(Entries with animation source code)
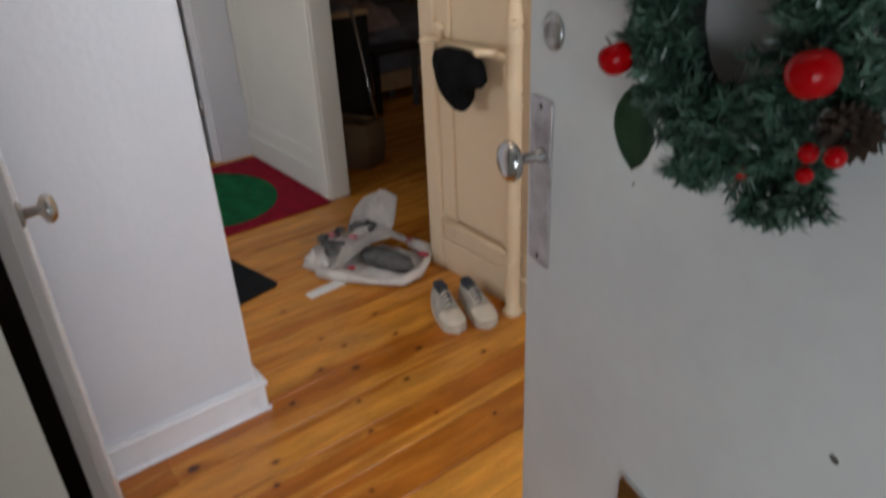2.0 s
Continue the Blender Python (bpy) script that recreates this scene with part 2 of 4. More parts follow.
# knots of the boards by the entrance: x, y, radius
KNOTS = [
    (-0.259, 0.160, 0.013),
    (-0.214, 0.494, 0.016),
    (-0.060, 0.346, 0.012),
    (-0.088, 0.387, 0.010),
    (-0.202, 0.267, 0.006),
    (-0.232, 0.267, 0.007),
    (-0.243, 0.679, 0.010),
    (-0.377, 0.635, 0.008),
    (-0.444, 0.482, 0.008),
    (-0.509, 0.468, 0.008),
    (-0.538, 0.271, 0.010),
    (-0.563, 0.454, 0.006),
    (-0.006, 0.637, 0.014),
    (0.118, 0.646, 0.013),
    (0.105, 0.575, 0.004),
    (-0.075, 0.764, 0.007),
    (-0.527, 0.691, 0.012),
    (-0.595, 0.687, 0.008),
    (-0.369, 0.364, 0.006),
    (-0.404, 0.300, 0.006),
    (-0.384, 0.101, 0.008),
    (-0.373, 0.173, 0.007),
    (-0.675, 0.335, 0.006),
    (-0.670, 0.439, 0.006),
    (-0.691, 0.415, 0.007),
    (-0.721, 0.548, 0.007),
    (-0.694, 0.595, 0.009),
    (-0.726, 0.777, 0.013),
    (-0.722, 0.797, 0.010),
    (-0.665, 0.891, 0.007),
    (-0.576, 0.943, 0.010),
    (-0.509, 0.960, 0.013),
    (-0.981, 0.620, 0.008),
    (-0.956, 0.418, 0.008),
    (-1.307, 0.453, 0.010),
    (-1.283, 0.760, 0.010),
    (-1.198, 0.722, 0.011),
    (-1.416, 0.563, 0.017),
    (-1.007, 0.917, 0.007),
    (-1.354, 1.091, 0.007),
    (-1.345, 1.277, 0.010),
    (-1.209, 1.044, 0.008),
    (-1.145, 1.251, 0.007),
    (-1.020, 1.387, 0.008),
    (-1.512, 1.180, 0.014),
    (-1.584, 1.078, 0.010),
    (-1.487, 0.921, 0.012),
    (-1.459, 1.412, 0.013),
    (-1.592, 1.401, 0.009),
    (-1.748, 1.172, 0.010),
    (-1.655, 1.216, 0.009),
    (-1.290, 1.575, 0.009),
    (-2.017, 1.152, 0.009),
    (-1.756, 1.418, 0.009),
    (-0.619, 1.275, 0.012),
    (-0.767, 1.425, 0.010),
]
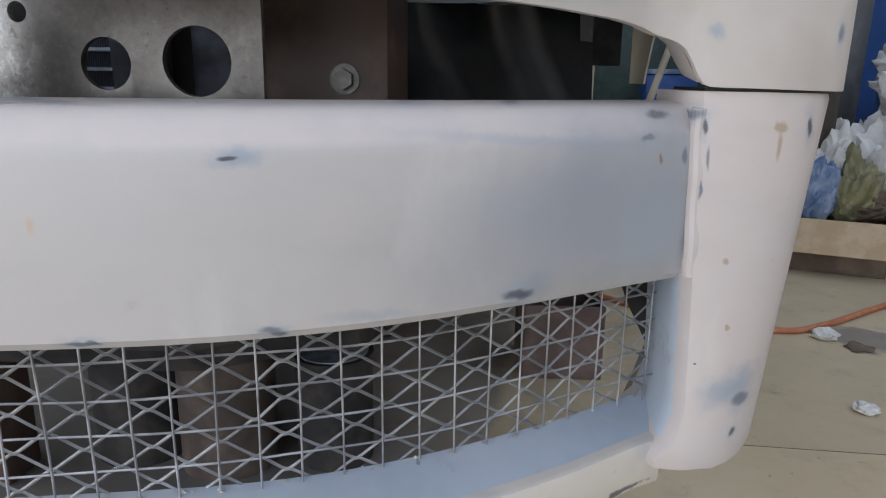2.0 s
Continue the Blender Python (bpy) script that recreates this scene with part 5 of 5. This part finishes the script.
def wheel(x, y, s):
    verts, faces = [], []
    ring = [(0.24, 0.095), (0.30, 0.108), (0.335, 0.100), (0.347, 0.07), (0.35, 0.0), (0.347, -0.07), (0.335, -0.100), (0.30, -0.108), (0.24, -0.095)]
    n = 40
    for k in range(n):
        w = 2 * math.pi * k / n
        for r, o in ring:
            verts.append((x + o, y + r * math.cos(w), 0.35 + r * math.sin(w)))
    m = len(ring)
    for k in range(n):
        for j in range(m):
            faces.append((k * m + j, k * m + (j + 1) % m, ((k + 1) % n) * m + (j + 1) % m, ((k + 1) % n) * m + j))
    t = mesh_from("wheel", verts, faces, M["tyre"], car, "black rubber tyre")
    bm = bmesh.new()
    cyl(bm, (x - 0.08 * s, y, 0.35), (x + 0.07 * s, y, 0.35), 0.24, 0.22, 32)
    part("rim", bm, M["bolt"], t)


underside()


def upper_body():
    """Windscreen, its posts, the roof and the sides behind the fenders."""
    w0, w1, zb, zt, yb, yt = 0.72, 0.58, 1.215, 1.62, 1.02, 1.62
    rows = []
    for q in np.linspace(0, 1, 10):
        rows.append([(X0 + k * (w0 + (w1 - w0) * q), yb + (yt - yb) * q + 0.10 * k * k, zb + (zt - zb) * q) for k in np.linspace(-1, 1, 21)])
    mesh_from("windscreen", *shell(np.array(rows), -0.005), M["glass"], car, "dusty windscreen glass")
    for s in (-1, 1):
        pts = [(X0 + s * (w0 + 0.025 + (w1 - w0) * q), yb + 0.09 + (yt - yb) * q, zb - 0.02 + (zt - zb) * q) for q in np.linspace(-0.05, 1.05, 8)]
        mesh_from("windscreen_post", *tube(pts, 0.032, 10), M["post"], car, "primed windscreen post with masking marks")
        bm = bmesh.new()
        x0, x1 = sorted((half(s, 0.90), half(s, 0.93)))
        box(bm, (x0, 1.25, 0.42), (x1, 3.2, 1.18), 0.01)
        part("door", bm, M["hood"], car)
        bm = bmesh.new()
        x0, x1 = sorted((half(s, 0.90), half(s, 0.95)))
        box(bm, (x0, 3.2, 0.45), (x1, 4.4, 1.15), 0.02)
        part("rear_fender", bm, M["hood"], car)
    bm = bmesh.new()
    box(bm, (X0 - 0.60, 1.66, 1.60), (X0 + 0.60, 3.0, 1.66), 0.03)
    part("roof", bm, M["hood"], car)
    bm = bmesh.new()
    box(bm, (X0 - 0.70, 1.08, 1.10), (X0 + 0.70, 1.40, 1.20), 0.03)
    part("dashboard", bm, M["dark_metal"], car)
    bm = bmesh.new()
    box(bm, (X0 - 0.86, 1.06, 1.19), (X0 + 0.86, 1.14, 1.225), 0.008)
    part("cowl", bm, M["black"], car)
    bm = bmesh.new()
    box(bm, (X0 - 0.70, 3.0, 0.7), (X0 + 0.70, 3.1, 1.62), 0.03)
    part("rear_bulkhead", bm, M["dark_metal"], car)


def glass_material():
    m = Mat("dusty_windscreen_glass", 0.04)
    m.b.inputs["IOR"].default_value = 1.5
    m.b.inputs["Specular IOR Level"].default_value = 0.5
    # mottled green-grey film stands in for reflected greenery and sky
    m.link(m.ramp(m.noise(7, 6, 0.7), 0.36, 0.64, 0.92, 0.25), m.b.inputs["Transmission Weight"])
    n = m.noise(5, 5, 0.65)
    m.colour(m.mix(m.ramp(n, 0.4, 0.7), (0.22, 0.26, 0.24), (0.48, 0.52, 0.50)))
    m.rough(n, 0.03, 0.22)
    return m.m


M["glass"] = glass_material()
M["post"] = primer("primer_post", base=(0.62, 0.56, 0.50), tint=(0.40, 0.33, 0.28), patch=(0.3, 0.28, 0.26))
upper_body()

# ---- what stands round the car ----


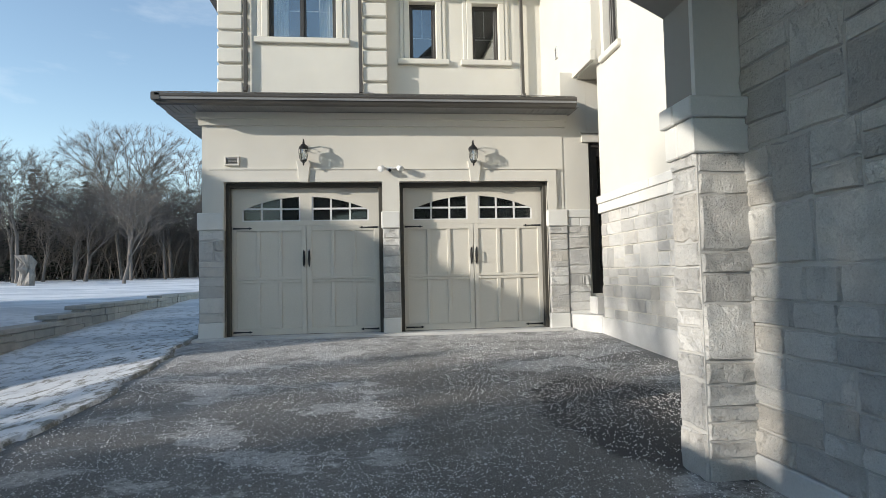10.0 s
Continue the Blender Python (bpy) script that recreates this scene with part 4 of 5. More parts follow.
# turret eaves
bm = bmesh.new()
slab(bm, [(1.75, 11.3), (1.75, 7.8), (2.95, 6.85), (5.6, 6.85), (6.8, 7.8), (13, 7.9), (13, 18), (3.0, 18), (3.0, 11.3)], 8.05, 8.2)
structure("soffit_turret", bm, FASCIA, "grey soffit and fascia at the turret eaves", "soffit")
hip = [((1.72, 11.3, 8.2), (1.72, 7.8, 8.2), (4.3, 9.5, 10.6), (4.3, 11.3, 10.6)), ((1.72, 7.8, 8.2), (2.95, 6.8, 8.2), (4.3, 9.5, 10.6), (4.3, 9.5, 10.6)), ((2.95, 6.8, 8.2), (5.6, 6.8, 8.2), (4.3, 9.5, 10.6), (4.3, 9.5, 10.6)), ((5.6, 6.8, 8.2), (13, 7.8, 8.2), (13, 9.5, 10.6), (4.3, 9.5, 10.6))]
solid_roof("roof_turret", "brown-grey shingled roof over the turret", [h[:3] if h[2] == h[3] else h for h in hip], SHINGLE)
# the unseen sides of the house, plain
bm = bmesh.new()
box(bm, 12.0, 12.3, 8.7, 24, -0.6, 8.0)
box(bm, -2.4, 12.3, 24, 24.3, -0.6, 7.0)
box(bm, 10.9, 11.2, 6.84, 8.66, -0.6, 4.2)
structure("wall_far_sides", bm, STUCCO_CREAM, "plain stucco walls closing the house", "wall")
bm = bmesh.new()
box(bm, 2.45, 3.74, 10.6, 10.9, -0.5, 8.0)
structure("wall_step", bm, STUCCO_CREAM, "pale stucco wall stepping back behind the carport", "wall")


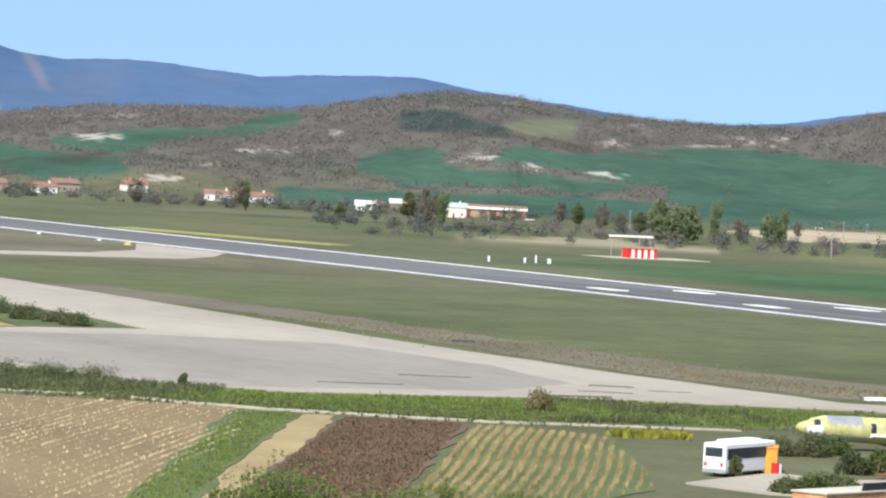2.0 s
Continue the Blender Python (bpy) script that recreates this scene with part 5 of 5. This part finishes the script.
g = thing("factory", "low hall with a pale green sheet roof", "factory", (-49, 1700, float(land_z(-49, 1700))))
part("wall", B(-9, 9, 0, 16, 0, 20.0), "white", g)
part("roof", prism(bmesh.new(), [(-9.3, -0.4, 20.0), (-9.3, 16.4, 20.0), (-9.3, 16.4, 20.4), (-9.3, 8, 21.4)], (18.6, 0, 0)), "green_roof", g)


# ---- far works: viaducts, pylons, masts, beacons ----
def viaduct(x0, z0, x1, z1, y, skew, end=True):
    """A slim deck that falls gently from one end to the other, on paired piers."""
    g = thing("viaduct", "grey concrete motorway viaduct on slim piers", "bridge", (x0, y, 0), skew)
    L = x1 - x0

    def run(a, b, ya, yb, up, low):
        pts = [(L * a, ya, z0 + (z1 - z0) * a + low), (L * b, ya, z0 + (z1 - z0) * b + low), (L * b, ya, z0 + (z1 - z0) * b + up), (L * a, ya, z0 + (z1 - z0) * a + up)]
        return prism(bmesh.new(), pts, (0, yb - ya, 0))
    part("deck", run(0, 1, -5, 5, -0.1, -1.3), "concrete", g)
    part("girder", run(0.02, 0.98, -3.4, 3.4, -1.3, -2.3), "grey", g)
    part("parapet", run(0, 1, -5.3, -5, 0.9, -0.3), "steel", g)
    if end:
        part("end_panel", run(0, 0.07, -5.5, -5.3, 0.4, -2.2), "slate", g, "slate blue end panel")
    n = max(2, int(L / 15))
    for k in range(n):
        x, top = L * (k + 0.5) / n, z0 + (z1 - z0) * (k + 0.5) / n
        for q in (-2.4, 2.4):
            part("pier", B(x - 0.6, x + 0.6, q - 0.6, q + 0.6, -6, top - 2.2), "concrete", g)
        part("pier_cap", B(x - 0.7, x + 0.7, -4, 4, top - 3.0, top - 2.3), "concrete", g)


viaduct(43.7, 10.4, 106.0, 8.8, 1900, 0)
viaduct(178.4, 10.1, 263.6, 8.1, 1900, 0, False)
viaduct(89.6, 13.8, 106.7, 12.8, 1960, 0, False)


def pylon_mesh():
    """A lattice tower, 30 m high: a tapering body, a narrow waist and two horns that open upwards."""
    bm = bmesh.new()

    def bar(p, q, r=0.11):
        rod(bm, p, q, r, n=4)
    for sx in (-1, 1):
        for sy in (-1, 1):
            bar((sx * 3.4, sy * 3.4, -4), (sx * 0.9, sy * 0.9, 15), 0.13)
            bar((sx * 0.9, sy * 0.9, 15), (sx * 4.3, sy * 0.35, 25), 0.12)
            bar((sx * 0.2, sy * 0.9, 16.2), (sx * 3.1, sy * 0.35, 25), 0.10)
            bar((sx * 4.3, sy * 0.35, 25), (sx * 4.9, 0, 30), 0.11)
            bar((sx * 3.1, sy * 0.35, 25), (sx * 4.9, 0, 30), 0.09)
        for k in range(5):
            z0, z1 = k * 3.0, k * 3.0 + 3.0
            a, b = 2.87 - z0 * 0.1316, 2.87 - z1 * 0.1316
            bar((sx * a, -a, z0), (-sx * b, -b, z1), 0.08)
            bar((sx * a, a, z0), (-sx * b, b, z1), 0.08)
            bar((sx * a, a, z0), (sx * b, -b, z1), 0.08)
        for k in range(5):
            f, f1 = k / 5, (k + 1) / 5
            bar((sx * (0.9 + 3.4 * f), 0, 15 + 10 * f), (sx * (0.2 + 2.9 * f1), 0, 16.2 + 8.8 * f1), 0.08)
        bar((sx * 3.7, 0, 25), (sx * 7.0, 0, 25.8), 0.09)
        bar((sx * 4.3, 0, 27), (sx * 7.0, 0, 25.8), 0.08)
    bar((-3.4, 0, 24.4), (3.4, 0, 24.4), 0.09)
    return bm


def pylons(spots, metal, label):
    """One tower built with its parts, then copied along the line."""
    first = None
    for x, y, top in spots:
        if first is not None:
            copy_thing(first, pose(x, y, top - 30, 0, 0, rnd.uniform(-12, 12)))
            continue
        first = thing("pylon", label, "pylon", (x, y, top - 30), group="power line")
        part("lattice", pylon_mesh(), metal, first)
        for q in (-1, 1):
            part("horn_tip", rod(bmesh.new(), (q * 4.4, 0, 27.2), (q * 4.9, 0, 30), 0.24, n=5), "white" if metal == "pylon" else metal, first)
            part("insulator", rod(bmesh.new(), (q * 6.8, 0, 25.6), (q * 6.8, 0, 23.2), 0.12, n=5), "steel", first)
            part("bridge_bar", rod(bmesh.new(), (q * 0.5, 0, 21.8), (q * 1.7, 0, 19.4), 0.22, n=5), "white" if metal == "pylon" else metal, first)
        part("waist_frame", B(-1.0, 1.0, -0.9, 0.9, 14.8, 15.3), metal, first)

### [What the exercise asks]
List all lines where "More" occurs.

### [Result]
Continue the Blender Python (bpy) script that recreates this scene with part 2 of 4. More parts follow.
Continue the Blender Python (bpy) script that recreates this scene with part 4 of 5. More parts follow.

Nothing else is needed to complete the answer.